I don't remember the next part, but my friend, who was there the whole time, said she saw me from the glass door. She said Iwasstanding there andthe next thing she knew, I had dropped to my knees and screamed. She said she ran outside and got down there with me, cradling me and rocking me as I sobbed my eyes out and cried out on occasion.
Just writing this, remembering this, makes those silent tears come back. Even as I type, tears are hitting the keyboard, one by one, as I remember her....
a foot tall..
love of my life..
one cold, Christmas night.
R.I.P. Sassy....I'm still waiting to see you again.
If you open yourself up, and actually let yourself feel something for the pain that is going on in the world, though it might not be in your home....or anywhere close you can directly see, right in front of your face...instead of blocking it out and acting as if it doesn't exsist,
You feel something.
And trust me, I lost alot of a feeling about alot of things, a long time ago. But I refuse to let myself get so corrupted that defenseless animals suffering and neglected evokes a feeling of...*shrug* Nothing.

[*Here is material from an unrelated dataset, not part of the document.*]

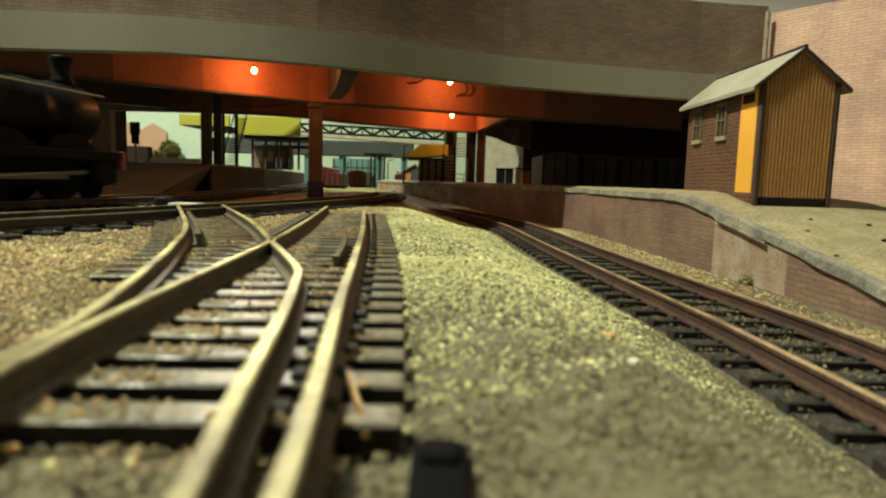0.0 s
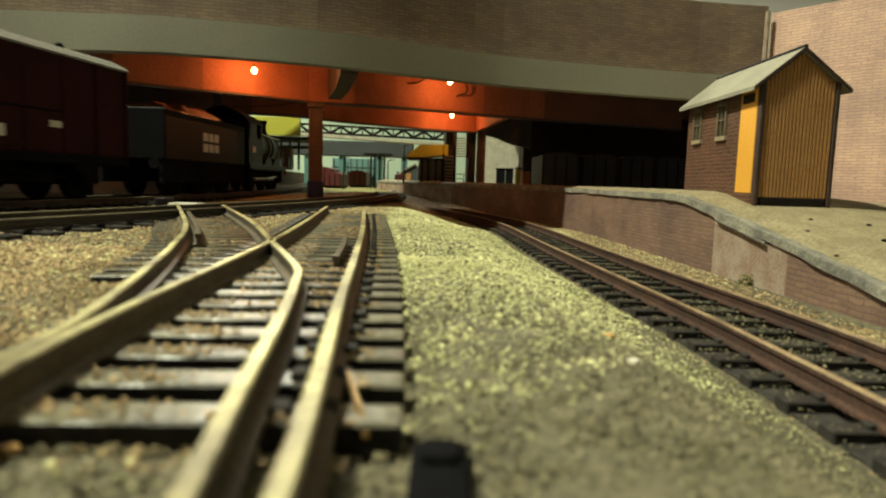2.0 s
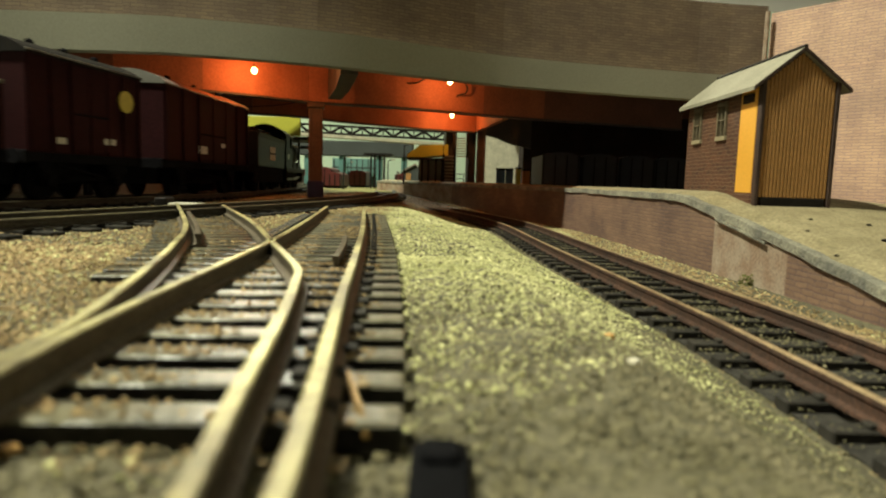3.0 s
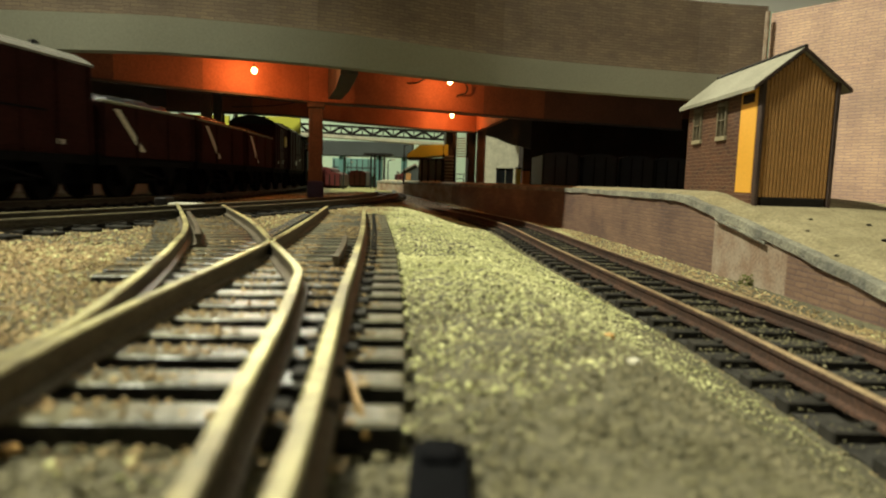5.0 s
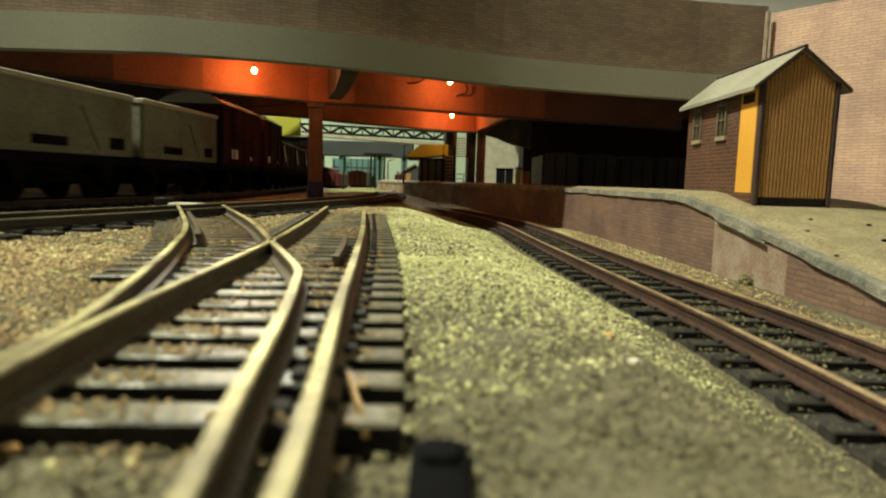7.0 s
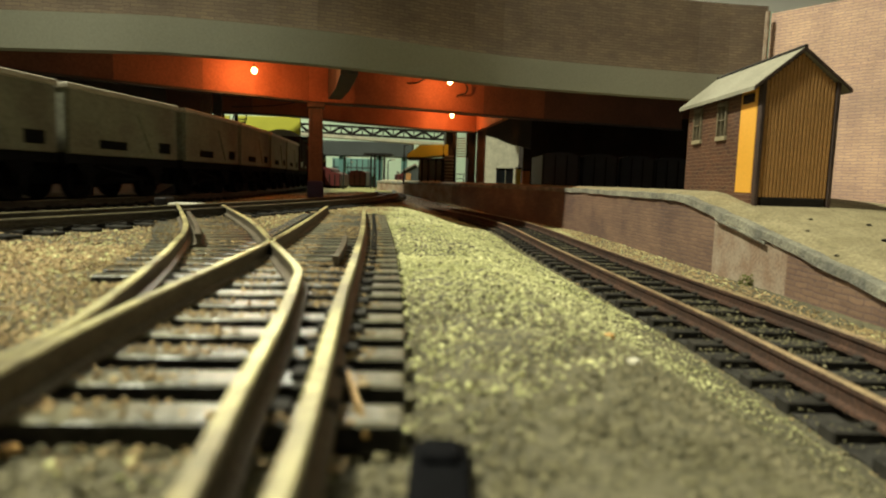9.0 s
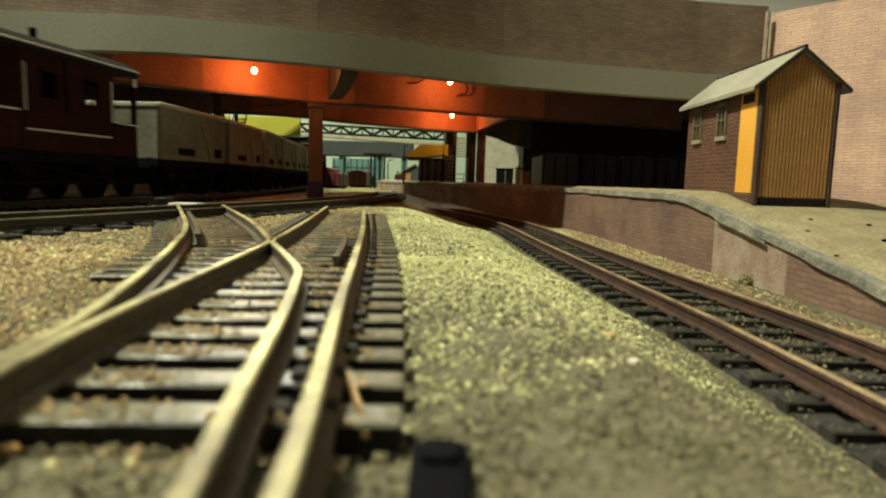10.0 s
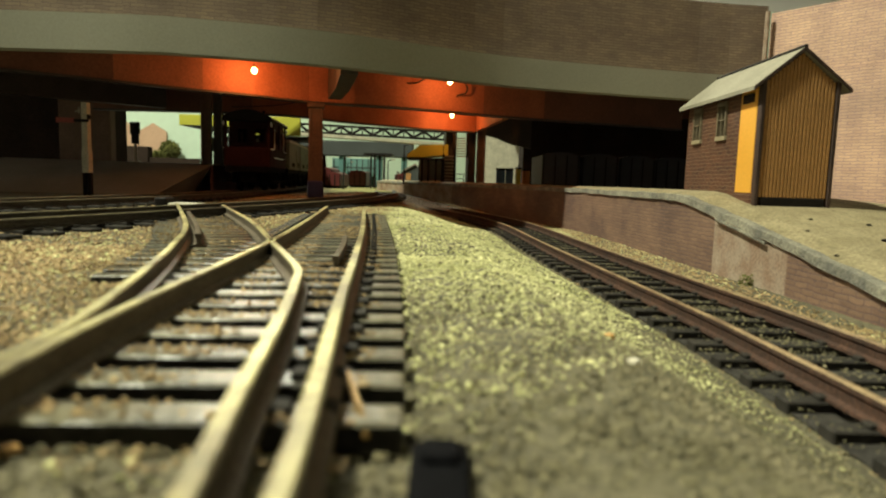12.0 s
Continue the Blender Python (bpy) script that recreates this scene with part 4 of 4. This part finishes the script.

At the shelter I worked at in Florida, this was part of the packets that went home with families that adopted pets from us. We got a lot of mixed reactions about it and eventually the city made us quit putting it in the adoption packs.. IMO this story should be required before anyone gets a pet.. It really makes a lot of people think before getting a new pet on impulse.
I too think it (or something like it) should be required reading before an animal is adopted. I also think it should be handed out to people who are about to surrender an animal to a shelter so they have time to rethink their decision before the final paperwork is done. Not for the tearjerker shock value but because sometimes they don't realize the result of what they are doing till it is too late.